Syndication is a vehicle for people to pool together their funds in order to invest in a real estate project. Such deals are often too expensive or complicated for any single investor to manage on their own.
If you’ve just heard the term, it may bring to mind something sinister. Like a crime syndicate. But “syndicate” simply means an organized group of individuals or entities formed to transact specific business. In this article we’ll examine the type of syndicate that applies to commercial real estate.
And these property syndications are strictly regulated by the SEC.
The Two Types Of Partners That Make Up A Property Syndication
A real estate syndication has General Partners and Limited Partners:
General Partner (GP)
- can also be called a Sponsor or Syndicator
- there can be one or several GPs
- the GP(s) put the syndication together
- they find and analyze the property, develop a business plan, hire a property manager, arrange and secure financing, raise capital, oversee the operation of the property according to the business plan, communicate with Limited Partners, and (eventually) sell the property
Limited Partner (LP)
- can also be referred to as simply “passive investors”
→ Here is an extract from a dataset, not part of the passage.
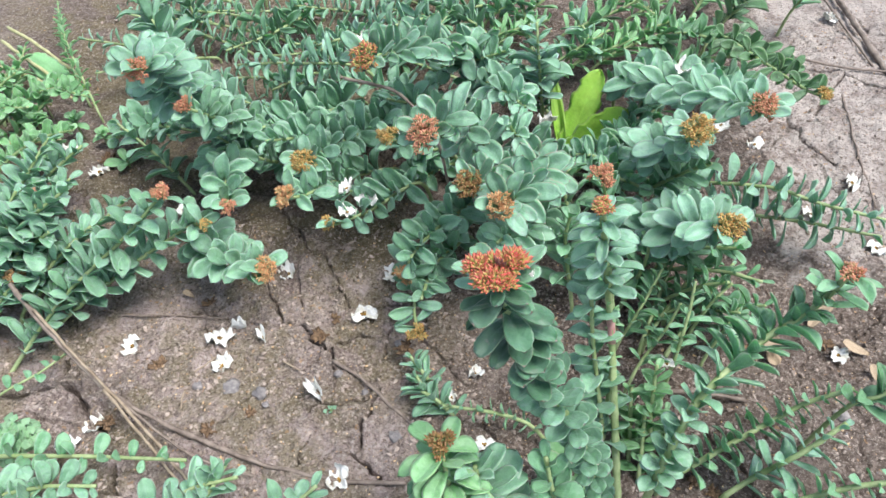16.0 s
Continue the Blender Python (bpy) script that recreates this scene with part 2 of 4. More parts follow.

- typically there are several LPs
- they invest their capital in return for equity in the project
- LPs fund most of the capital, but do not have any responsibility to manage the property, nor any liability
Limited Partners can be legally defined as different types of investors. And that is where the SEC rules come in.
Understanding The Difference Between 506(b) And 506(c) Syndication Rules
To keep it simple, let’s define two types of investors: Accredited and Sophisticated.
Very generally — in the eyes of the regulators — Sophisticated Investors likely have enough capital and experience to participate in advanced investment opportunities. However, they are one step below the Accredited Investors.
The Accredited Investors have actually met legal requirements that allow them to buy/invest in unregulated, unregistered securities. An accredited investor has a net worth of $1million or more, not including their primary residence OR has an income of $200k+ per year ($300k jointly if married)
The SEC rules determine which types of investors can participate in the real estate syndication.
Mainly, most syndications are regulated by section 506(b) of the SEC code:
506(b)
- these offerings may have an unlimited amount of Accredited Investors, and a limited amount of Sophisticated Investors
- all investors must have a substantive pre-existing relationship with the sponsors (at the very least, before a deal is offered, there should be a detailed phone call or in-person meeting discussing the investor’s means, goals, and experience)
- these offerings cannot be advertised publicly
There is, however, another rule that allows for a slightly different type of offering:
506(c)
- these offerings can only accept Accredited Investors
- the sponsor must verify that investors are actually Accredited
- these offerings can be advertised publicly
So while real estate syndications are an ideal vehicle for individual investors to access properties and deals they otherwise could not, non-accredited investors must remember that there are limited spots available in each 506(b) offering.
The idea behind the 506(b) rule is to protect investors from unscrupulous sponsors.
Regardless of which type of offering it is, all syndications place the discovery, financing, and operational bonus on the General Partners (sponsors). While the Limited Partners simply provide funding and share (passively) in the returns and all the benefits of direct ownership of real estate.
Most large commercial real estate investments are made as syndications. Such partnerships are an extremely significant tool used by the wealthy to secure and grow their net worth.